Topic: Mahlib CI: time limit on test? Tactic running forever?


Adomas Baliuka (Oct 29 2023 at 22:04):

My current PR has its testing running now since almost an hour. Is there a time limit in place? (I hope there is)

I'm not sure why it's running so long. The new differentiability tactic I'm trying to build (based on Aesop) seems to run forever on a certain example. I'm assuming it runs into an endless loop somewhere but don't know how to debug it because it never ends. Usually, in such a situation I get either a stack overflow or the number of heartbeats runs out. I don't understand why this doesn't happen there and how to debug it.

Ruben Van de Velde (Oct 29 2023 at 22:05):

I checked my latest build and there it took 51 seconds, so that does seem like a long time

Ruben Van de Velde (Oct 29 2023 at 22:06):

Have you run the tests locally? CI does make -j 8 test

Adomas Baliuka (Oct 29 2023 at 22:09):

I canceled it now. It does not finish on my machine either (which might mean I shouldn't have pushed it in the first place, sorry about that, was hoping to get oleans). The real question though is: What is the time limit (assuming there is one) and how to debug something that just doesn't terminate?

Alex J. Best (Oct 29 2023 at 22:10):

Normally you would add some logInfo or dbg_trace statements to try and work out where it is looping I guess

Adomas Baliuka (Oct 29 2023 at 22:11):

It's an Aesop ruleset. Does that mean I should put these into the aesop sources while debugging?

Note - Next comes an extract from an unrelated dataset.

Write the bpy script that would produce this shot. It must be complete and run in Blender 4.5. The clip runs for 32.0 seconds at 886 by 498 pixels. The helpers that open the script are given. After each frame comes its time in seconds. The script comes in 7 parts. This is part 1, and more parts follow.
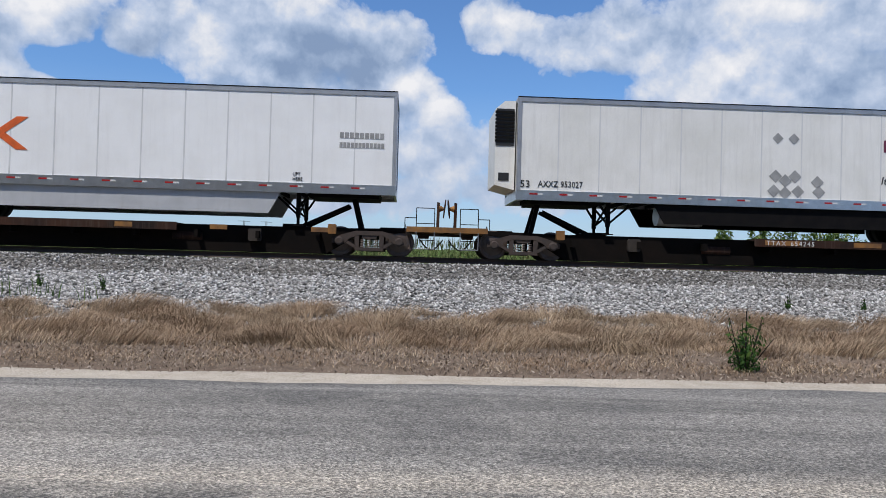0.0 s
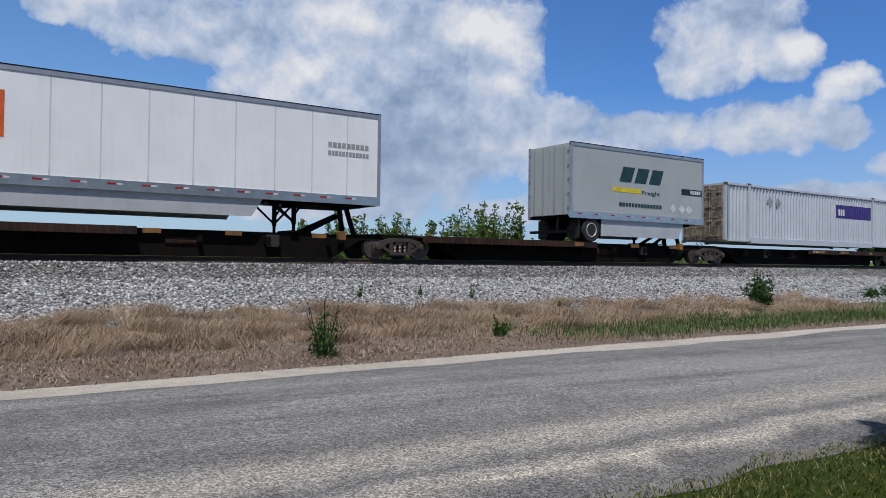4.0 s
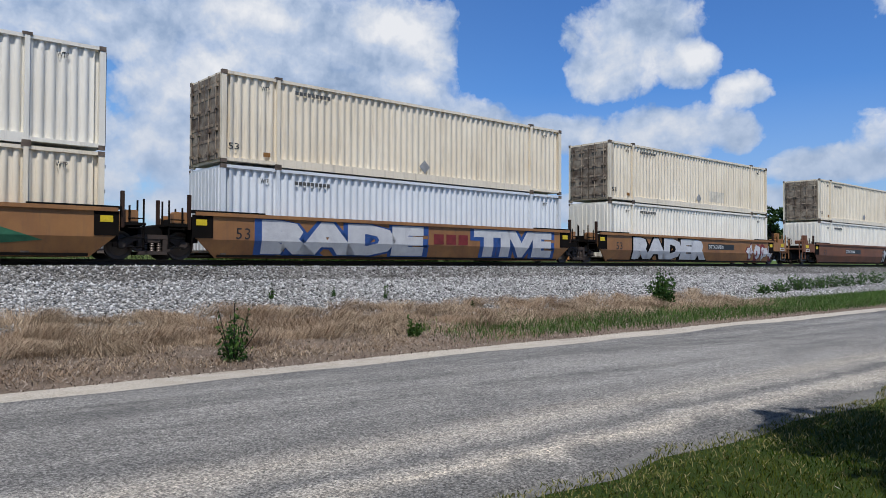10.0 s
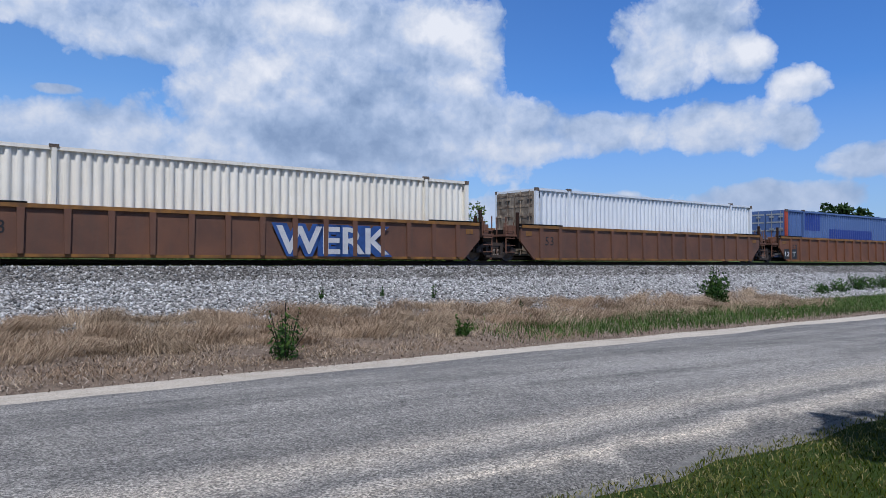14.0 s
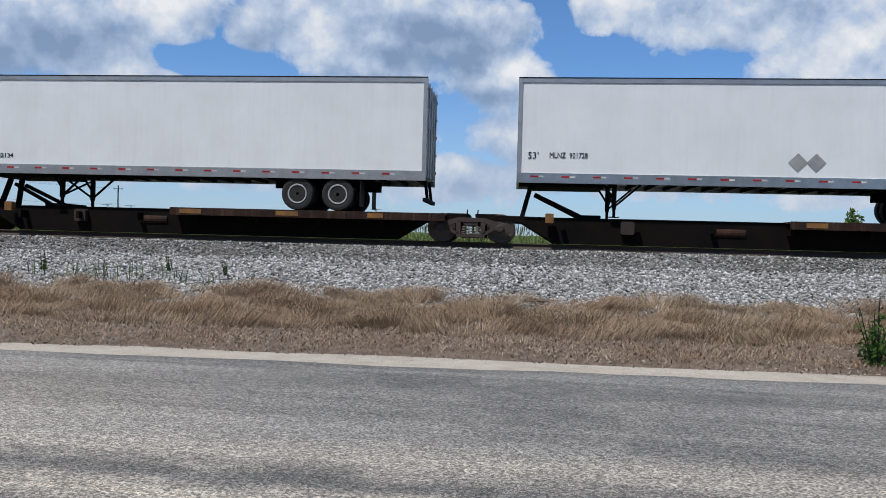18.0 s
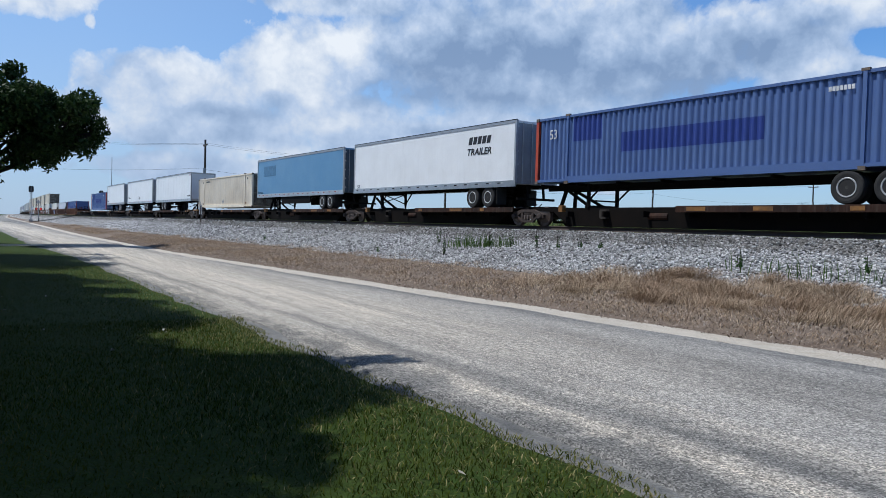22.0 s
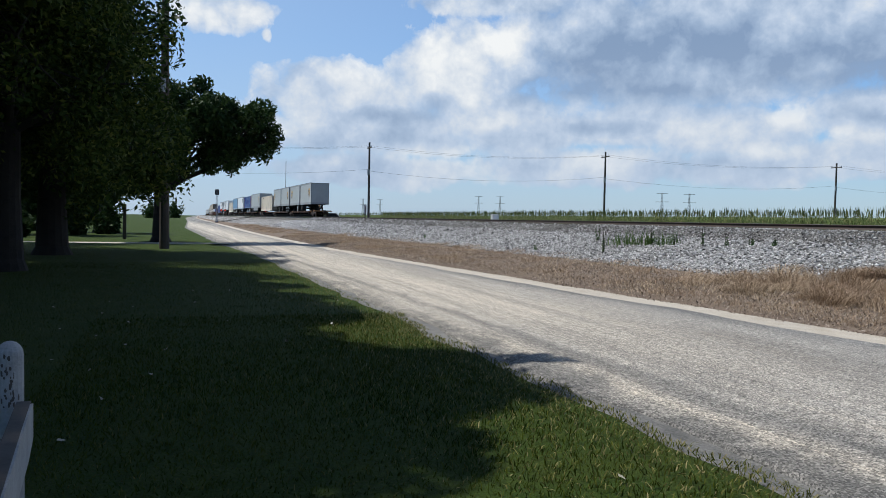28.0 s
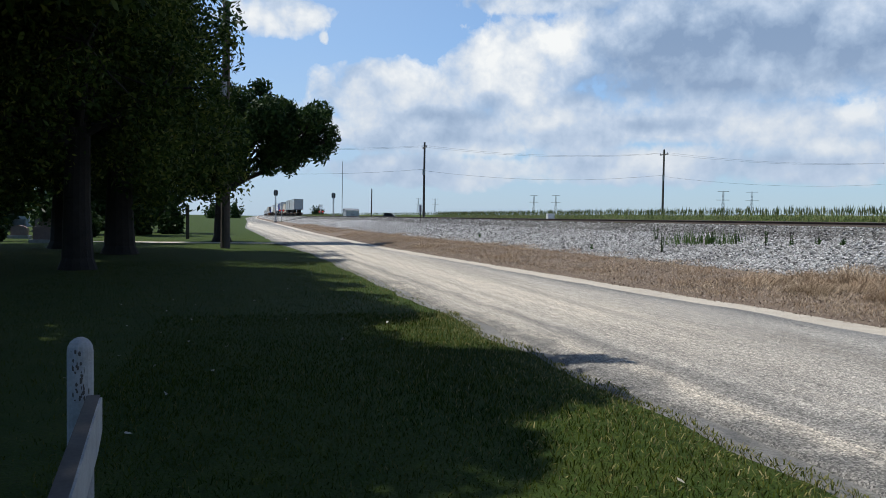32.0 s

Alex J. Best (Oct 30 2023 at 00:25):

If turning on aesop traces (it should have some built in) isn't enough to track it down then yes, but maybe you can just add the traces into your aesop rules as well?
(Normally in that situation I would copy paste the bits of the tactic i'm trying to debug into a new file. If you modify aesop directly you'll probably have to spend a lot of time waiting for all the files that depend on aesop to recompile. So making a copy that is only used for differentiability is usually faster. This sounds like quite a tricky thing to track down though)

Adomas Baliuka (Oct 30 2023 at 13:23):

The issue with the built-in traces is that they are only displayed (as far as I can tell) once the tactic either fails or succeeds.